Advising the Charitable Organization

  • Review the organization’s gift acceptance policy for pledge documentation requirements. If the policy does not require written agreements with documented consideration for pledges above a threshold amount (suggested: $25,000), recommend revision.
  • Train development staff to recognize the difference between a pledge that is legally enforceable and one that is merely an expression of intent. The two are handled differently for ASC 958-605 revenue recognition purposes.
  • For pledges that the organization decides not to pursue (regardless of enforceability), document the board’s deliberation and the specific reasons — donor relations, cost-benefit analysis, estate size — in board minutes. This protects against questions about abandonment of a receivable.
  • When a major donor indicates a future gift intention without executing an enforceable instrument, encourage — with appropriate tact — a conversation with the donor’s estate planning attorney.

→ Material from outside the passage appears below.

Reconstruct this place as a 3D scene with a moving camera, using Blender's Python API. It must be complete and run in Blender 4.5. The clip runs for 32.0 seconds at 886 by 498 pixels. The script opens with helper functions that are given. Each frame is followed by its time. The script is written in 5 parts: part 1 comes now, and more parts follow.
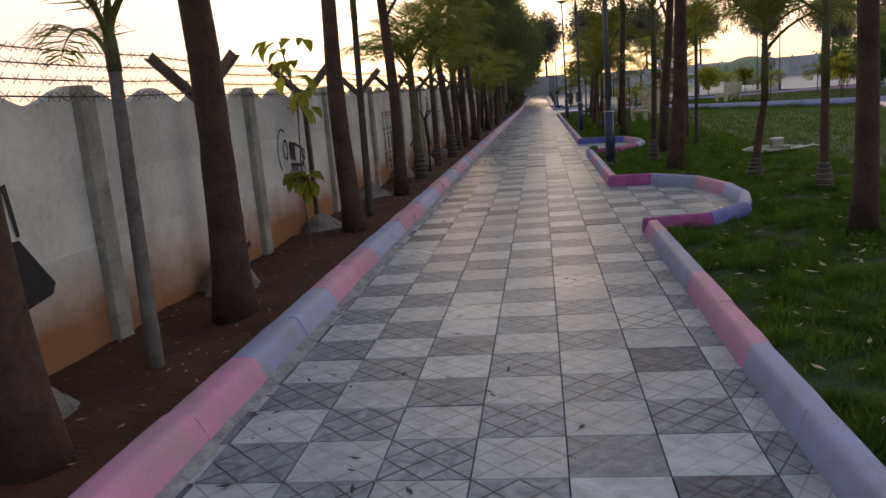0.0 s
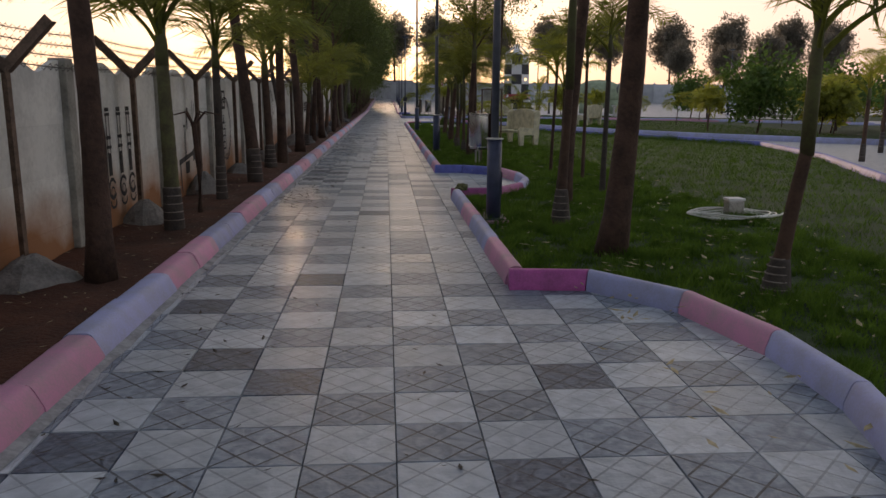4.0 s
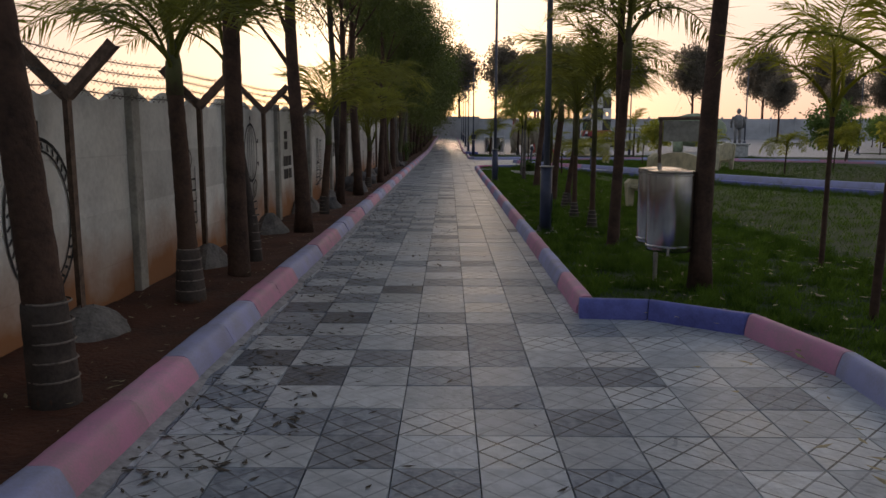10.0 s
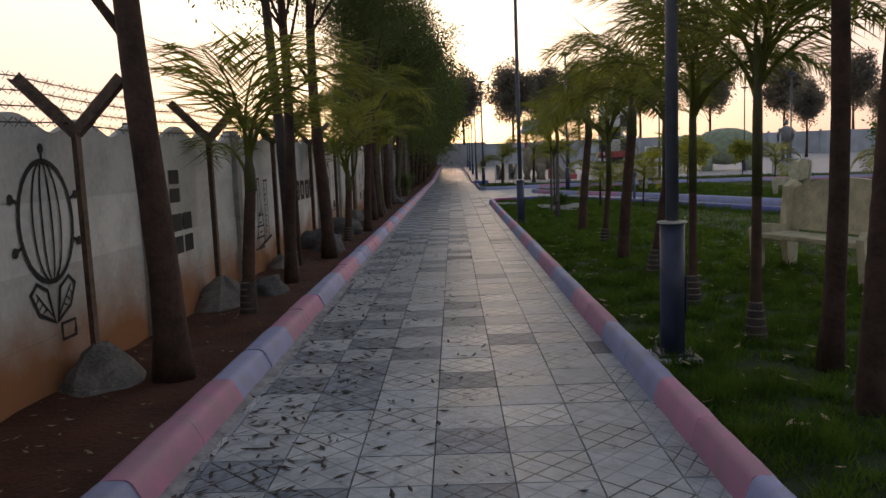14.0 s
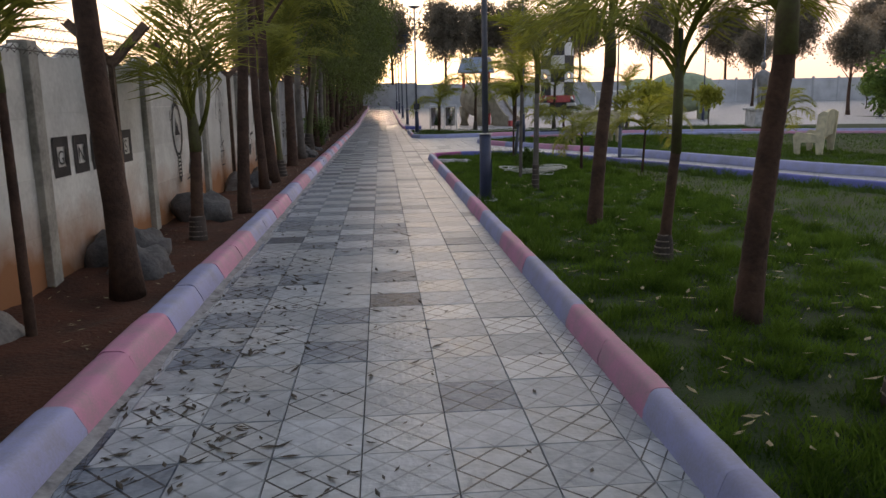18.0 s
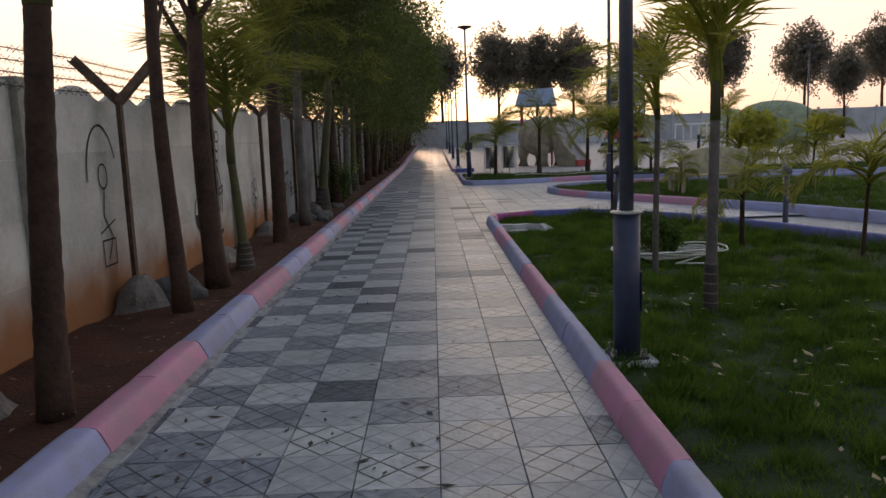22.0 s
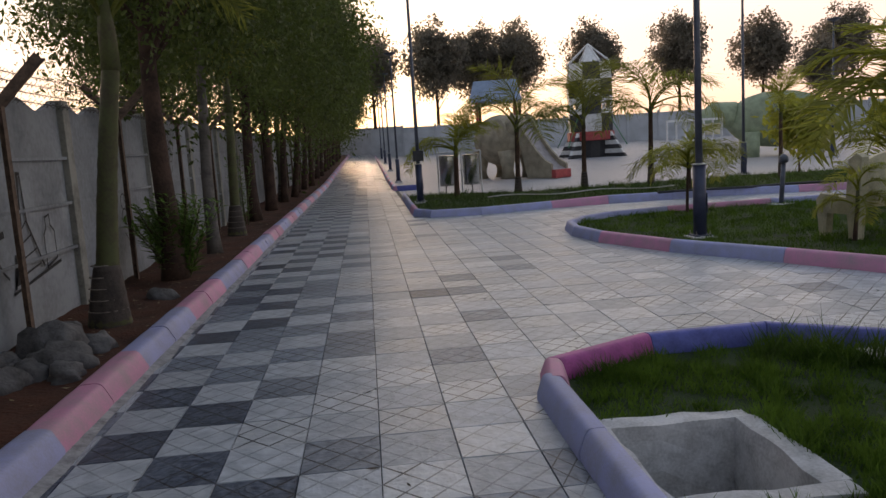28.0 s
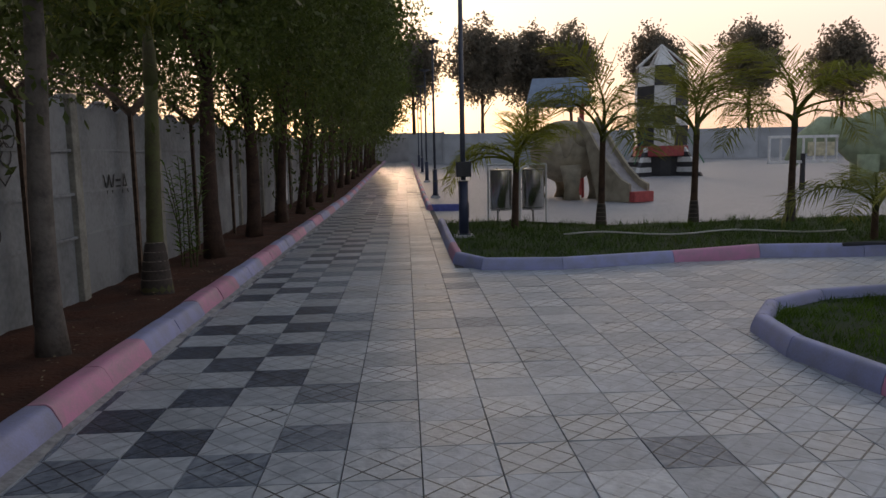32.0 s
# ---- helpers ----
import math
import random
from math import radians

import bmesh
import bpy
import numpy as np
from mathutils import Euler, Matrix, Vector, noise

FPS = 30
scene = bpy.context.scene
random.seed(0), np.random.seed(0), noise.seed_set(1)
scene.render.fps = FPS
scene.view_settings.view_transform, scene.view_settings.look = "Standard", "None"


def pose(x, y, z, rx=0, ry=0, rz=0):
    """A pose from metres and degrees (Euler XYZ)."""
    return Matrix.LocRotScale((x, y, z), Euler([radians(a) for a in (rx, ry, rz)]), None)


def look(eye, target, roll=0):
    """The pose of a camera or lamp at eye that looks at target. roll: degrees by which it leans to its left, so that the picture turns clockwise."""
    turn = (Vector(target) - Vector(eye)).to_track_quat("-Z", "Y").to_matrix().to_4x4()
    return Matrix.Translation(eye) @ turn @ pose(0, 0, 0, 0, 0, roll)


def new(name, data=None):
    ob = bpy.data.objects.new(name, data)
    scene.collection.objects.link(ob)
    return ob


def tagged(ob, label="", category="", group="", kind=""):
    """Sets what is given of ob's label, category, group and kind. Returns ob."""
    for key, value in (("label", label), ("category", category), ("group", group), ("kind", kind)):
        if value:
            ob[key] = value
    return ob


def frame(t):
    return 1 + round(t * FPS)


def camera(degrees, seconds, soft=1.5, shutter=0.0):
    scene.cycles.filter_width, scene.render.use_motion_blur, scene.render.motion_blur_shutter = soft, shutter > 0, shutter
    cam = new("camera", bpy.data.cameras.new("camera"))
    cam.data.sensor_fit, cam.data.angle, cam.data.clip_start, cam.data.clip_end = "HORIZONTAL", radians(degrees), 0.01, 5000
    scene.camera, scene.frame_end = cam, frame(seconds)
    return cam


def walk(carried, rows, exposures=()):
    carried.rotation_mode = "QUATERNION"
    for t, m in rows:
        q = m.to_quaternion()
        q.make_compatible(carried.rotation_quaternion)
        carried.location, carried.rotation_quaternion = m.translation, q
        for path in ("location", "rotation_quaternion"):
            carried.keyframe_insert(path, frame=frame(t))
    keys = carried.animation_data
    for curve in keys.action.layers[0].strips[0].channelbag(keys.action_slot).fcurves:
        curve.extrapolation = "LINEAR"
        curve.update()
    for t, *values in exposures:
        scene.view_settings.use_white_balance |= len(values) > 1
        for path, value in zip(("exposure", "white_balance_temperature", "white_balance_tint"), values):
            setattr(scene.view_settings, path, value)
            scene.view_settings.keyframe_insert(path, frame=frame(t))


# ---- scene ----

This is not overreach; it is responsible stewardship. Many donors simply do not know that their informal promise is unenforceable.
  • Confirm that the organization’s pledge agreements are reviewed by legal counsel familiar with California contract law and community property rules. A pledge agreement drafted without regard for Cal. Fam. Code § 1100(b) may be unenforceable against the most common community property scenario: the surviving spouse.

This article is provided for educational purposes and reflects California law as of March 2026. It does not constitute legal advice. Charitable gift planning involves complex tax, legal, and organizational considerations; consult qualified legal and tax counsel for specific matters.